Prawdę mówiąc, widziałem tylko wizualizację kompleksu, ale ponieważ inwestorem jest dość aktywna spółka giełdowa, to mam nadzieję, graniczącą z pewnością, że projekt zostanie zrealizowany.
Drogi Czytelniku pewnie jesteś trochę zszokowany ilością zalet i pochlebstw przywołanych w dość krótkim tekście, przez autora, który raczej do klakierów nie należy.
Po głębszym zastanowieniu myślę, że przyznasz mi rację i nadal będziesz postrzegał mnie jako wyznawcę zasady „na swoim i za swoje”. Nominał nie ma tu znaczenia.

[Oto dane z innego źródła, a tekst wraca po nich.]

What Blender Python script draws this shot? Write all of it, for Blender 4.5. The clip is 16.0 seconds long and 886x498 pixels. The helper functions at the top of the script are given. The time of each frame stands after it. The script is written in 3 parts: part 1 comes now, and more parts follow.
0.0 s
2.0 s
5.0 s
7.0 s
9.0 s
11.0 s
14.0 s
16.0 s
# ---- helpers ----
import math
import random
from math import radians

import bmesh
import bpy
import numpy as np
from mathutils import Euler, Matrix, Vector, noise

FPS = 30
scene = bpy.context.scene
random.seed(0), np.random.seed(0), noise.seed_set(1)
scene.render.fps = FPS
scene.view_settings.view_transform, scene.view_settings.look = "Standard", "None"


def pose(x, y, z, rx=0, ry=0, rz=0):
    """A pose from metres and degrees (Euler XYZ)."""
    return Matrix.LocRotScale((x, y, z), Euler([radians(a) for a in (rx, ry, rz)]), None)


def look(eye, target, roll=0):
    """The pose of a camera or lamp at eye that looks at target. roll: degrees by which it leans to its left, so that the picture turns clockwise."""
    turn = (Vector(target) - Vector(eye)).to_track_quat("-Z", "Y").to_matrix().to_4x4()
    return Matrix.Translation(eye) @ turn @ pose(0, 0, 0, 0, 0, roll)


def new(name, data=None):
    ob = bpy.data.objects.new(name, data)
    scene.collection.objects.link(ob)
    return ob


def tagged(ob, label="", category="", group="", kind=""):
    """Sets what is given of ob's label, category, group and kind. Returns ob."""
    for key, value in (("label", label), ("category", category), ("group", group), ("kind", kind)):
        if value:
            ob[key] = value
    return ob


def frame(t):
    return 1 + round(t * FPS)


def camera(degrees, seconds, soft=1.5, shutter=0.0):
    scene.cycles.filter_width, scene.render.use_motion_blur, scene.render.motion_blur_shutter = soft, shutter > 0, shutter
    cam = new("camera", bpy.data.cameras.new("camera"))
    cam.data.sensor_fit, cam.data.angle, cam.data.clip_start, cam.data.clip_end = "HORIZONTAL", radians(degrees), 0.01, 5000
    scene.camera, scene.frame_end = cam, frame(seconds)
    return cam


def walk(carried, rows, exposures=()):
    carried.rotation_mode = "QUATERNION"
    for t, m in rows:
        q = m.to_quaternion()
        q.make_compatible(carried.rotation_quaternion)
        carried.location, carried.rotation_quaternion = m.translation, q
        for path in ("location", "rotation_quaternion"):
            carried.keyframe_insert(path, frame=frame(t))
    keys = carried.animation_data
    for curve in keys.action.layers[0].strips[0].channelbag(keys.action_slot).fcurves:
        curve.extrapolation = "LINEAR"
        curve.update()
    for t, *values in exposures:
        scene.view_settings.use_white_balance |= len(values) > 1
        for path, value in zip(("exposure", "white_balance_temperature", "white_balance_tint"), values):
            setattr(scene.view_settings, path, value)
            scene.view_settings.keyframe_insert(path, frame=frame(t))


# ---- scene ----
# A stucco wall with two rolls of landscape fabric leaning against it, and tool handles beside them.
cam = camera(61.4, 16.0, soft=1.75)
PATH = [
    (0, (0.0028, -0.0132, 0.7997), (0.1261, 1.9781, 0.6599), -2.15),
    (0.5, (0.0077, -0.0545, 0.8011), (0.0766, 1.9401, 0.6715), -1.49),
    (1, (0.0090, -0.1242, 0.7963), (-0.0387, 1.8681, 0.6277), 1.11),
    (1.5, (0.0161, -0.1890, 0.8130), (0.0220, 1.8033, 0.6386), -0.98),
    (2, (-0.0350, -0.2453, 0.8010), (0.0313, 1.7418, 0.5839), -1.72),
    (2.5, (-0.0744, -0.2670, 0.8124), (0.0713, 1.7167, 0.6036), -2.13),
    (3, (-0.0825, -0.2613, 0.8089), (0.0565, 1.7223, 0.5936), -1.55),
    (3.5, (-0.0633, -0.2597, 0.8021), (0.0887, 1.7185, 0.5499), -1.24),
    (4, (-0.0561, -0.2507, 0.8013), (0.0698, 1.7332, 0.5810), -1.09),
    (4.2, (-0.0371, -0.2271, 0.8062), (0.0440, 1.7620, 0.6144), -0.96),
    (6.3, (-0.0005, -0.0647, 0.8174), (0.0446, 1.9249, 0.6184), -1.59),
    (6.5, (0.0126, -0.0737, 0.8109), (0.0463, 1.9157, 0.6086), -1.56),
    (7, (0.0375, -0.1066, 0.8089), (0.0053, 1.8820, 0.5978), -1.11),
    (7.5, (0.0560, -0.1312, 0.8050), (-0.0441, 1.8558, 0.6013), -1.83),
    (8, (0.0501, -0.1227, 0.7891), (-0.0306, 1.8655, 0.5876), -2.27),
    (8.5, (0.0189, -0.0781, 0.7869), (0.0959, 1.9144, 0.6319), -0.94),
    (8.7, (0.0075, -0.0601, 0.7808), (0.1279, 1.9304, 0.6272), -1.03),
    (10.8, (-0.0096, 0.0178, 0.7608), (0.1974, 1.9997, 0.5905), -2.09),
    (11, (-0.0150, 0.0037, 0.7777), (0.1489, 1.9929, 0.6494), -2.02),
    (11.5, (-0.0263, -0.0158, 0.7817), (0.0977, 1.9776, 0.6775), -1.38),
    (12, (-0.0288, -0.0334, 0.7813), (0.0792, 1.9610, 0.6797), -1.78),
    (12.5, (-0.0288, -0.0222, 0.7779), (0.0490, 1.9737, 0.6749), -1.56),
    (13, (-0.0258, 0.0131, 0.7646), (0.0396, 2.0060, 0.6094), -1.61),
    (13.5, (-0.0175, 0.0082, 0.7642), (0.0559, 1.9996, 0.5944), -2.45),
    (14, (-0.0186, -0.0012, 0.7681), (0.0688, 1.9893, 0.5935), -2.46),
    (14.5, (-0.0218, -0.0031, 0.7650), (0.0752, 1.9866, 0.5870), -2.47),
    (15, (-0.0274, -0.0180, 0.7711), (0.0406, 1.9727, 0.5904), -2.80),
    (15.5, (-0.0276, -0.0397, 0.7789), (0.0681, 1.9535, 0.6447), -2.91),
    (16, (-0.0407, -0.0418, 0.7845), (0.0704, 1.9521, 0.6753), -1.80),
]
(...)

Doganianie państw zachodu, to nie tylko zwiększone świadczenia socjalne. To również powiększająca się grupa ludzi zamożnych, zwana w „czasach słusznie minionych” najłagodniej burżujami, a w krajach, którym zazdrościmy, klasą średnią. Klasa średnia, w wysoko rozwiniętym gospodarczo kraju, generuje najwięcej podatków, tworzy najwięcej miejsc pracy i.t.d. Na starość, czasami dość wczesną, obywatele tej grupy, zostają rentierami i próbują nadrobić braki w konsumpcji czasu i środków na własny użytek.
Do Świąt Bożego Narodzenia jeszcze daleko ale jest okazja więc życzę wszystkim żeglarzom „stanu rentierskiego” i zamieszkania w tej lub podobnej marinie.